▶ _WHAT YOU WILL DO_: Copy out the data exactly, leaving the pictures behind.

▶ _RECORDED INFORMATION_:
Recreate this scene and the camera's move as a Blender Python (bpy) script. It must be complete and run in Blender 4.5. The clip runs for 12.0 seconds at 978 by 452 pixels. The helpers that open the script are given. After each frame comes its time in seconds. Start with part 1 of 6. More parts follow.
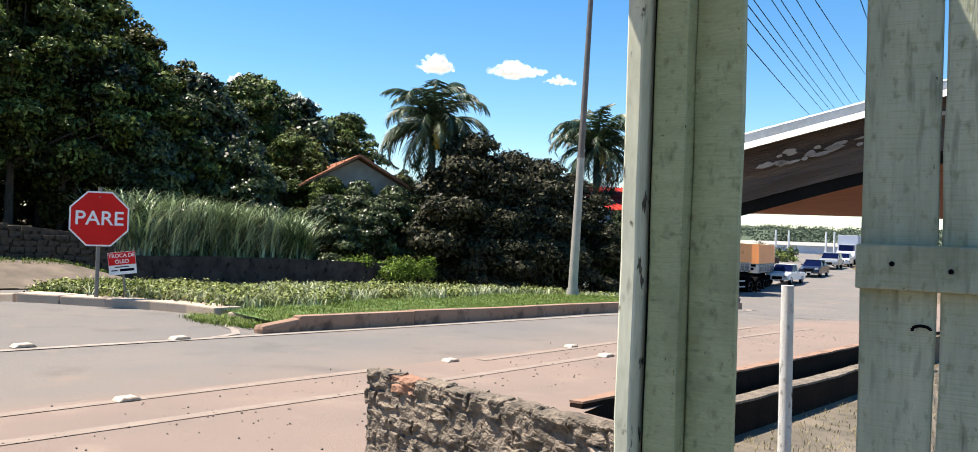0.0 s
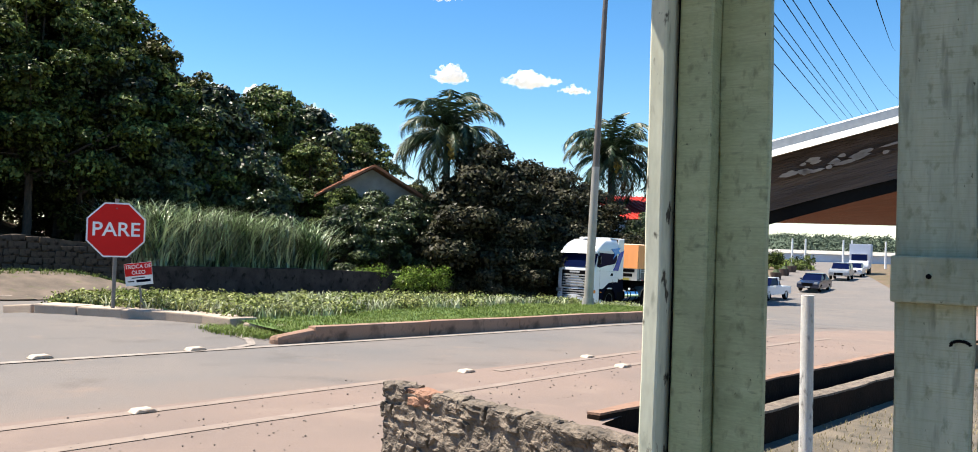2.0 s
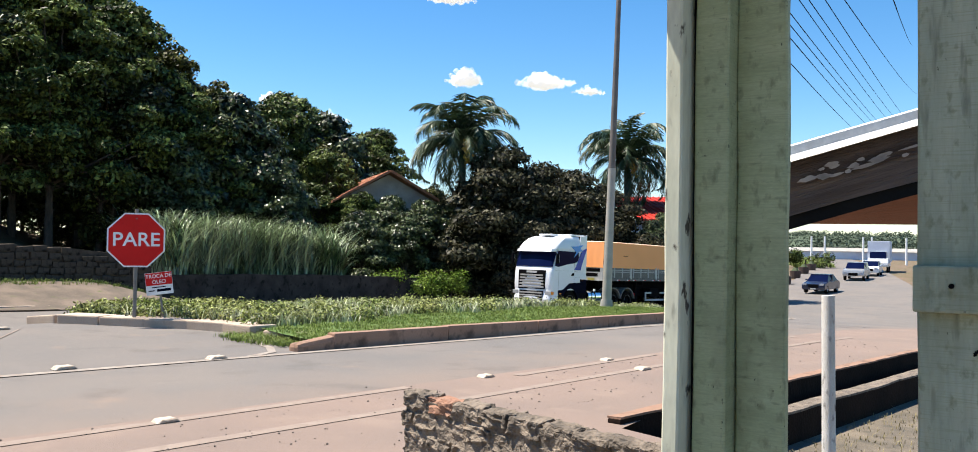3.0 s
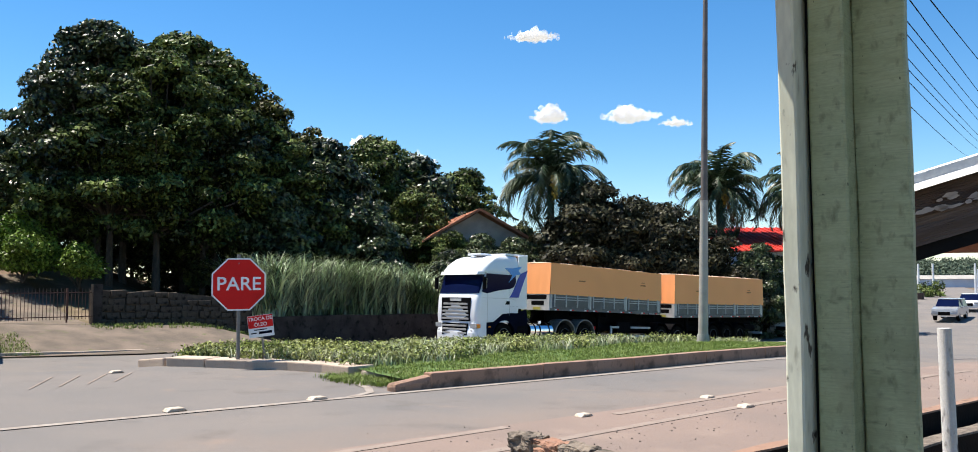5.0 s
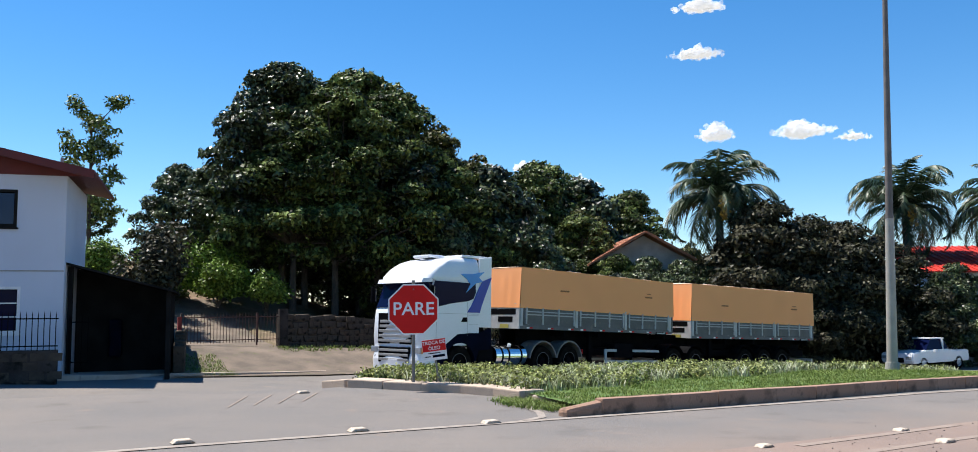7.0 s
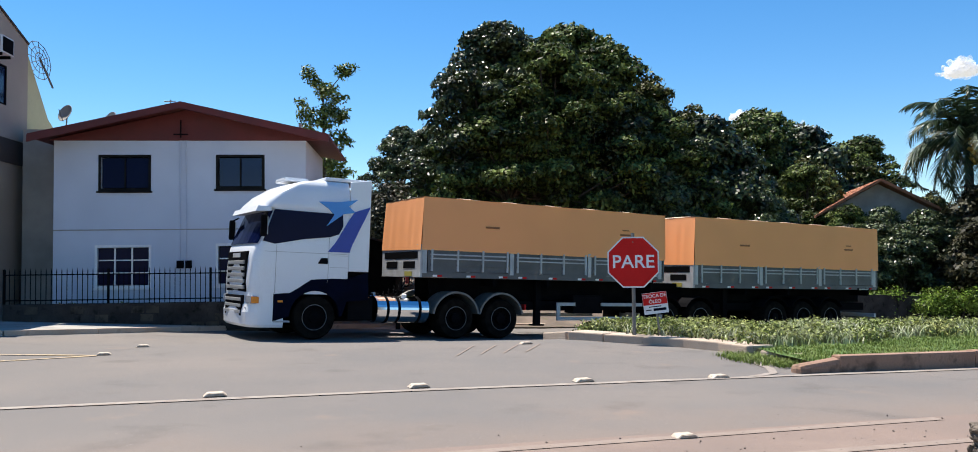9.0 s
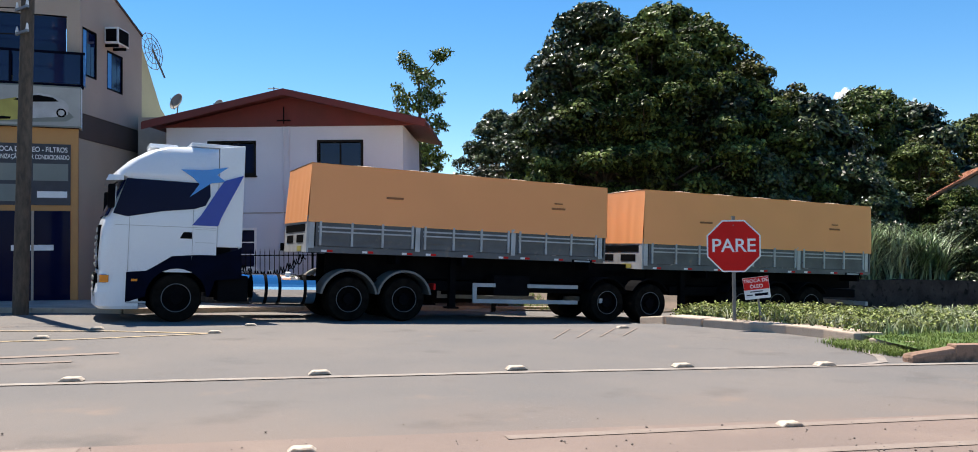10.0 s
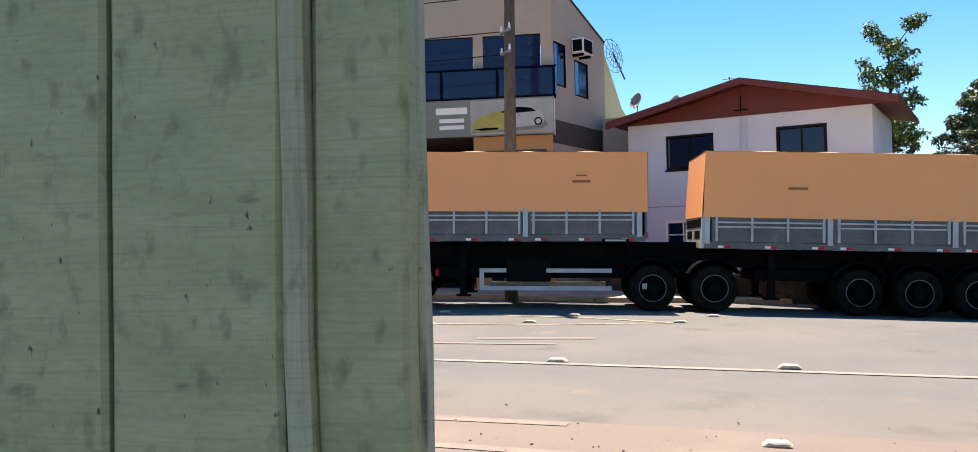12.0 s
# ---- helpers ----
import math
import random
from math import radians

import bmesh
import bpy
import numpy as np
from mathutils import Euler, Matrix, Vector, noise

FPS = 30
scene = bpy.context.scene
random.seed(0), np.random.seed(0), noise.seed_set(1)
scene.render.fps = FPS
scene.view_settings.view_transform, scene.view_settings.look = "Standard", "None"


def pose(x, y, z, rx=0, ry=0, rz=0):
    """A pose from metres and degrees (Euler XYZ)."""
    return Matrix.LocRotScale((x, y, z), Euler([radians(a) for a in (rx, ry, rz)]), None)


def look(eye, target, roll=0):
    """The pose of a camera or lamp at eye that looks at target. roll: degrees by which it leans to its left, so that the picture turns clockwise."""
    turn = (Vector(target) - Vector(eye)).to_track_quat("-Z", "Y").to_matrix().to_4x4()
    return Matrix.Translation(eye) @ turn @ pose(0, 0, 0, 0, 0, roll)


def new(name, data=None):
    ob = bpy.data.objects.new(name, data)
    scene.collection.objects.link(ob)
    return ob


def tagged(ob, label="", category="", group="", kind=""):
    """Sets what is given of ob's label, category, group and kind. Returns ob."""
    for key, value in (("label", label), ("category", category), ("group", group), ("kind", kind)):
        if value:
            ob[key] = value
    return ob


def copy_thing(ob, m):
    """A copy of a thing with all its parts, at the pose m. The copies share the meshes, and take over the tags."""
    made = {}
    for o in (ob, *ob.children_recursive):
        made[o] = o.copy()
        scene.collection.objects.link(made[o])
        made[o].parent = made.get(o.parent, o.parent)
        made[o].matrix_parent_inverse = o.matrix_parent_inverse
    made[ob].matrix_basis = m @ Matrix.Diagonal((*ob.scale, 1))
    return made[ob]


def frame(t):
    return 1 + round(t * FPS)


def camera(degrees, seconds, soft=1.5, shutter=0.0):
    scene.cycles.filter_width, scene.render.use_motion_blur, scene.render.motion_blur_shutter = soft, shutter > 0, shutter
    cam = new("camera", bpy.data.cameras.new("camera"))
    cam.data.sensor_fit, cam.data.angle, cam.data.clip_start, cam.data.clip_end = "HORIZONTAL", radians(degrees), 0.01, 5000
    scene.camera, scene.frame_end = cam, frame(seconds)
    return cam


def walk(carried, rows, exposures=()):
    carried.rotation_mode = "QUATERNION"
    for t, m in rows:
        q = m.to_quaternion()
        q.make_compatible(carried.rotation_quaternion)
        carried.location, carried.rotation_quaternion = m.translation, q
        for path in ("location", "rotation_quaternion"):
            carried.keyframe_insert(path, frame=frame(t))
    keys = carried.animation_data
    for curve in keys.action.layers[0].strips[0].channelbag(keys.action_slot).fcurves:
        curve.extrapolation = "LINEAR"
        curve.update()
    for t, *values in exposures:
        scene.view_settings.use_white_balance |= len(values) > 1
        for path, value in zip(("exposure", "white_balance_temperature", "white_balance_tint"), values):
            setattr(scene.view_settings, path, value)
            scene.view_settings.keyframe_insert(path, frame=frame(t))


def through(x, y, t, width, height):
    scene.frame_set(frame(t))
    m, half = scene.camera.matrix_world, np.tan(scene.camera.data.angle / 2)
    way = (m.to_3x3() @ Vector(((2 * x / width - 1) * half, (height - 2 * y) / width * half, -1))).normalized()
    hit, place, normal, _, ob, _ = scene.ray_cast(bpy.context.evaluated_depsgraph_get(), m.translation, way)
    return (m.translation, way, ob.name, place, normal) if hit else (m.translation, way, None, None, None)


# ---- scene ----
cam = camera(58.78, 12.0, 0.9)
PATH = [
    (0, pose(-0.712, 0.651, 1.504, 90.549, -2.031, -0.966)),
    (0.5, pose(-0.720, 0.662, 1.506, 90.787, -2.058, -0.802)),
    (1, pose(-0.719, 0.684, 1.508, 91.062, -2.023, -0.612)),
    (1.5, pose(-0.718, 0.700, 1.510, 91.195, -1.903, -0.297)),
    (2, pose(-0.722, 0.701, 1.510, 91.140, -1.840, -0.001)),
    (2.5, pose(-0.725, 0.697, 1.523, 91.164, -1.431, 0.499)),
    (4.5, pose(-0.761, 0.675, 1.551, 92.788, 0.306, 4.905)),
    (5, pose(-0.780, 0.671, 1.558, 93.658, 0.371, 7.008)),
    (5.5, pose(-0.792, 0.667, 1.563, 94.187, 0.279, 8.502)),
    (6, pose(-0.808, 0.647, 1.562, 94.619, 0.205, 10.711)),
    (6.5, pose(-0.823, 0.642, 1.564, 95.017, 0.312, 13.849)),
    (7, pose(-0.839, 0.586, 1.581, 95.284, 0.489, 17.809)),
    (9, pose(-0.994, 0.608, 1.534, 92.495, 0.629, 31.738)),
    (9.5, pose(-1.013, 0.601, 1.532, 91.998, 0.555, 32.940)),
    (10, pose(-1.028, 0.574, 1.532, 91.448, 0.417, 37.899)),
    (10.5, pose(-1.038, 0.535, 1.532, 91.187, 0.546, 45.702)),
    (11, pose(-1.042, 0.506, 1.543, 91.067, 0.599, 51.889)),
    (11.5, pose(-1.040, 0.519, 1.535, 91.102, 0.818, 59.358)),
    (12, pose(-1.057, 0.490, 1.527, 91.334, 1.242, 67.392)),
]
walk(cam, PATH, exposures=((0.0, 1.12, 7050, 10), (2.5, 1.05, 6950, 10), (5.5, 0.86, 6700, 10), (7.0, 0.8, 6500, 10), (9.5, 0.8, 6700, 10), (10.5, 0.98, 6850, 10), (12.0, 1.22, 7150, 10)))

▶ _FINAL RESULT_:
Recreate this scene and the camera's move as a Blender Python (bpy) script. It must be complete and run in Blender 4.5. The clip runs for 12.0 seconds at 978 by 452 pixels. The helpers that open the script are given. After each frame comes its time in seconds. Start with part 1 of 6. More parts follow.
0.0 s
2.0 s
3.0 s
5.0 s
7.0 s
9.0 s
10.0 s
12.0 s
# ---- helpers ----
import math
import random
from math import radians

import bmesh
import bpy
import numpy as np
from mathutils import Euler, Matrix, Vector, noise

FPS = 30
scene = bpy.context.scene
random.seed(0), np.random.seed(0), noise.seed_set(1)
scene.render.fps = FPS
scene.view_settings.view_transform, scene.view_settings.look = "Standard", "None"


def pose(x, y, z, rx=0, ry=0, rz=0):
    """A pose from metres and degrees (Euler XYZ)."""
    return Matrix.LocRotScale((x, y, z), Euler([radians(a) for a in (rx, ry, rz)]), None)


def look(eye, target, roll=0):
    """The pose of a camera or lamp at eye that looks at target. roll: degrees by which it leans to its left, so that the picture turns clockwise."""
    turn = (Vector(target) - Vector(eye)).to_track_quat("-Z", "Y").to_matrix().to_4x4()
    return Matrix.Translation(eye) @ turn @ pose(0, 0, 0, 0, 0, roll)


def new(name, data=None):
    ob = bpy.data.objects.new(name, data)
    scene.collection.objects.link(ob)
    return ob


def tagged(ob, label="", category="", group="", kind=""):
    """Sets what is given of ob's label, category, group and kind. Returns ob."""
    for key, value in (("label", label), ("category", category), ("group", group), ("kind", kind)):
        if value:
            ob[key] = value
    return ob


def copy_thing(ob, m):
    """A copy of a thing with all its parts, at the pose m. The copies share the meshes, and take over the tags."""
    made = {}
    for o in (ob, *ob.children_recursive):
        made[o] = o.copy()
        scene.collection.objects.link(made[o])
        made[o].parent = made.get(o.parent, o.parent)
        made[o].matrix_parent_inverse = o.matrix_parent_inverse
    made[ob].matrix_basis = m @ Matrix.Diagonal((*ob.scale, 1))
    return made[ob]


def frame(t):
    return 1 + round(t * FPS)


def camera(degrees, seconds, soft=1.5, shutter=0.0):
    scene.cycles.filter_width, scene.render.use_motion_blur, scene.render.motion_blur_shutter = soft, shutter > 0, shutter
    cam = new("camera", bpy.data.cameras.new("camera"))
    cam.data.sensor_fit, cam.data.angle, cam.data.clip_start, cam.data.clip_end = "HORIZONTAL", radians(degrees), 0.01, 5000
    scene.camera, scene.frame_end = cam, frame(seconds)
    return cam


def walk(carried, rows, exposures=()):
    carried.rotation_mode = "QUATERNION"
    for t, m in rows:
        q = m.to_quaternion()
        q.make_compatible(carried.rotation_quaternion)
        carried.location, carried.rotation_quaternion = m.translation, q
        for path in ("location", "rotation_quaternion"):
            carried.keyframe_insert(path, frame=frame(t))
    keys = carried.animation_data
    for curve in keys.action.layers[0].strips[0].channelbag(keys.action_slot).fcurves:
        curve.extrapolation = "LINEAR"
        curve.update()
    for t, *values in exposures:
        scene.view_settings.use_white_balance |= len(values) > 1
        for path, value in zip(("exposure", "white_balance_temperature", "white_balance_tint"), values):
            setattr(scene.view_settings, path, value)
            scene.view_settings.keyframe_insert(path, frame=frame(t))


def through(x, y, t, width, height):
    scene.frame_set(frame(t))
    m, half = scene.camera.matrix_world, np.tan(scene.camera.data.angle / 2)
    way = (m.to_3x3() @ Vector(((2 * x / width - 1) * half, (height - 2 * y) / width * half, -1))).normalized()
    hit, place, normal, _, ob, _ = scene.ray_cast(bpy.context.evaluated_depsgraph_get(), m.translation, way)
    return (m.translation, way, ob.name, place, normal) if hit else (m.translation, way, None, None, None)


# ---- scene ----
cam = camera(58.78, 12.0, 0.9)
PATH = [
    (0, pose(-0.712, 0.651, 1.504, 90.549, -2.031, -0.966)),
    (0.5, pose(-0.720, 0.662, 1.506, 90.787, -2.058, -0.802)),
    (1, pose(-0.719, 0.684, 1.508, 91.062, -2.023, -0.612)),
    (1.5, pose(-0.718, 0.700, 1.510, 91.195, -1.903, -0.297)),
    (2, pose(-0.722, 0.701, 1.510, 91.140, -1.840, -0.001)),
    (2.5, pose(-0.725, 0.697, 1.523, 91.164, -1.431, 0.499)),
    (4.5, pose(-0.761, 0.675, 1.551, 92.788, 0.306, 4.905)),
    (5, pose(-0.780, 0.671, 1.558, 93.658, 0.371, 7.008)),
    (5.5, pose(-0.792, 0.667, 1.563, 94.187, 0.279, 8.502)),
    (6, pose(-0.808, 0.647, 1.562, 94.619, 0.205, 10.711)),
    (6.5, pose(-0.823, 0.642, 1.564, 95.017, 0.312, 13.849)),
    (7, pose(-0.839, 0.586, 1.581, 95.284, 0.489, 17.809)),
    (9, pose(-0.994, 0.608, 1.534, 92.495, 0.629, 31.738)),
    (9.5, pose(-1.013, 0.601, 1.532, 91.998, 0.555, 32.940)),
    (10, pose(-1.028, 0.574, 1.532, 91.448, 0.417, 37.899)),
    (10.5, pose(-1.038, 0.535, 1.532, 91.187, 0.546, 45.702)),
    (11, pose(-1.042, 0.506, 1.543, 91.067, 0.599, 51.889)),
    (11.5, pose(-1.040, 0.519, 1.535, 91.102, 0.818, 59.358)),
    (12, pose(-1.057, 0.490, 1.527, 91.334, 1.242, 67.392)),
]
walk(cam, PATH, exposures=((0.0, 1.12, 7050, 10), (2.5, 1.05, 6950, 10), (5.5, 0.86, 6700, 10), (7.0, 0.8, 6500, 10), (9.5, 0.8, 6700, 10), (10.5, 0.98, 6850, 10), (12.0, 1.22, 7150, 10)))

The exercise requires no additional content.